_WORK TO COMPLETE_. The required output is a word-for-word copy of the lines from the line bearing "a thing with" through the line bearing "scene.collection.objects.link(made[o])", inclusive, and no other lines.

>>>>>

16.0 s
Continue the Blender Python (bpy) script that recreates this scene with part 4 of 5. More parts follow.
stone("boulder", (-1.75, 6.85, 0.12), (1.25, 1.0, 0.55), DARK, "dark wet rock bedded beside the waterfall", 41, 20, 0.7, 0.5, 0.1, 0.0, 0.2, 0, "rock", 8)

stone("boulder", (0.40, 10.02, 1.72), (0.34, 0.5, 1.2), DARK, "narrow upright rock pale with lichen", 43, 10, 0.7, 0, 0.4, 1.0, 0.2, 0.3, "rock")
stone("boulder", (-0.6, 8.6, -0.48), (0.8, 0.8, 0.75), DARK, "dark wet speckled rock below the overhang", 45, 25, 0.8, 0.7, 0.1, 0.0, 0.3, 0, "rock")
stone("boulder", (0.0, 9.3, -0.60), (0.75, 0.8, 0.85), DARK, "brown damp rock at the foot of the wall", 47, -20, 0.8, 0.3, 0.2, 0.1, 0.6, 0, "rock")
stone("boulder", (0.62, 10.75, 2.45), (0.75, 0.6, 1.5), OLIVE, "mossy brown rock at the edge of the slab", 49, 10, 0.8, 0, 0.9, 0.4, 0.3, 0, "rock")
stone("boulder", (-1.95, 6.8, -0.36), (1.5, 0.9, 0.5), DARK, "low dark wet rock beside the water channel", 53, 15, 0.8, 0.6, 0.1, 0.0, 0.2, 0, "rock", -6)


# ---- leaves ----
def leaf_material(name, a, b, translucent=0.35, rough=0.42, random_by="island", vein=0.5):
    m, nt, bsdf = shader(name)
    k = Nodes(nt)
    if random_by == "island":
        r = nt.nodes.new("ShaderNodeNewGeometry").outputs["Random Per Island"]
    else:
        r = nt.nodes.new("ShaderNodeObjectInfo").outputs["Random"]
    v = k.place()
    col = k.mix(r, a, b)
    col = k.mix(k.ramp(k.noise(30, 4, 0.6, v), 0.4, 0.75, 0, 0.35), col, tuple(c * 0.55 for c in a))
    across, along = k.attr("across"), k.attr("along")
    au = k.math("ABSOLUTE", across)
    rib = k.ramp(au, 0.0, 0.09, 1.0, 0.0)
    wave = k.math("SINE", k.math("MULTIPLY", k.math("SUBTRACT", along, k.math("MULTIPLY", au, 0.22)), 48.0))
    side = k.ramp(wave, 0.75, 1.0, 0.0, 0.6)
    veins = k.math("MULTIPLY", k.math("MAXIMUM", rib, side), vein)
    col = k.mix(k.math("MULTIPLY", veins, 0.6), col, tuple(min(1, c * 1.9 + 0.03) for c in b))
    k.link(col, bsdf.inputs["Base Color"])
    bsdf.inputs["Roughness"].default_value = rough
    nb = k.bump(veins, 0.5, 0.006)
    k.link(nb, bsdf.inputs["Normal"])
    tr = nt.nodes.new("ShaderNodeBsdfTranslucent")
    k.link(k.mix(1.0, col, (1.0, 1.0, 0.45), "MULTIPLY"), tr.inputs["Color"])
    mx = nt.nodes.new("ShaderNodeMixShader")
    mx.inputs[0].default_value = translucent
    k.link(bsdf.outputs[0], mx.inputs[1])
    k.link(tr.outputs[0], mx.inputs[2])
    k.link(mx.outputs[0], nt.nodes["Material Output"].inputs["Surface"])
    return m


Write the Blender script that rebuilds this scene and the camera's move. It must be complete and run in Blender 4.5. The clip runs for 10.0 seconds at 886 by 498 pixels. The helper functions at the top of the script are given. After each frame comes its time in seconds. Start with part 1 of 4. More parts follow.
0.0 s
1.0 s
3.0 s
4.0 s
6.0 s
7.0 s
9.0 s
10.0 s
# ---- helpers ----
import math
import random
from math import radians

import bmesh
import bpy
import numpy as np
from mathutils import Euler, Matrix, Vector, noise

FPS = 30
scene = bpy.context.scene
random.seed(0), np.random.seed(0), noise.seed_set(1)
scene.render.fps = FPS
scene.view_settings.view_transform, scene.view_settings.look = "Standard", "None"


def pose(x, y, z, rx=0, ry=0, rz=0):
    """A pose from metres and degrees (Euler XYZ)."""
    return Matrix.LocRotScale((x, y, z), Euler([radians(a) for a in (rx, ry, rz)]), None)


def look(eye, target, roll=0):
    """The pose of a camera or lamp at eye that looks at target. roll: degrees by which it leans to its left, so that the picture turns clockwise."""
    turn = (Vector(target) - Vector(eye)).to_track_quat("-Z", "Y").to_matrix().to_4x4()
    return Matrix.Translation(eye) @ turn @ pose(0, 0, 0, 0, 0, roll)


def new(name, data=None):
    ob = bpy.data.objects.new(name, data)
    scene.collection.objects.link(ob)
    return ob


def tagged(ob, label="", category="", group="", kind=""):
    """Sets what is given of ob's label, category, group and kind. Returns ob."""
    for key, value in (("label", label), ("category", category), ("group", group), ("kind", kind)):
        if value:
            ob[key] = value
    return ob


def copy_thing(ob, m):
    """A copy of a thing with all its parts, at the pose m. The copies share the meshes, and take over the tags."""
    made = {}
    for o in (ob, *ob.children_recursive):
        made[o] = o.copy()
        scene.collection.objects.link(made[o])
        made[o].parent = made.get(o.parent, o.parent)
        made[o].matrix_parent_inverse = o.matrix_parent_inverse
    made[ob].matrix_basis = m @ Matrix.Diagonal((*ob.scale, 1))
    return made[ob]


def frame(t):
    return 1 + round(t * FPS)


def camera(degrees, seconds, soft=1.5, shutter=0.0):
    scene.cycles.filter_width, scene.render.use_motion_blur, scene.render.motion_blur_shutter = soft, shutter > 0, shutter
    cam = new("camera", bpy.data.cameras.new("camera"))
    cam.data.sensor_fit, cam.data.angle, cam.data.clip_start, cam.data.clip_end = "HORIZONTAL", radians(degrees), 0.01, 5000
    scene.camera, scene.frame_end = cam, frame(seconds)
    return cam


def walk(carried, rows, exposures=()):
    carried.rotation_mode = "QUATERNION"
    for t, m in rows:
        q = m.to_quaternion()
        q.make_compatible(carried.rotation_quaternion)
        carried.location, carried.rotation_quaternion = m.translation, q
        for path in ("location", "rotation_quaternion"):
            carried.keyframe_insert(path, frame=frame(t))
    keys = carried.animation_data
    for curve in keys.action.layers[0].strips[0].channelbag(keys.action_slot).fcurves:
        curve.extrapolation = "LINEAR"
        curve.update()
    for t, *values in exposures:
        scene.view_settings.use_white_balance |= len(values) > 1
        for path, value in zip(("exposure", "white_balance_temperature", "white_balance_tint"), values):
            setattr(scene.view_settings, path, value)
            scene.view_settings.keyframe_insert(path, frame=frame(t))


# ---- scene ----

<<<<<

_SOLUTION BELOW_.
    """A copy of a thing with all its parts, at the pose m. The copies share the meshes, and take over the tags."""
    made = {}
    for o in (ob, *ob.children_recursive):
        made[o] = o.copy()
        scene.collection.objects.link(made[o])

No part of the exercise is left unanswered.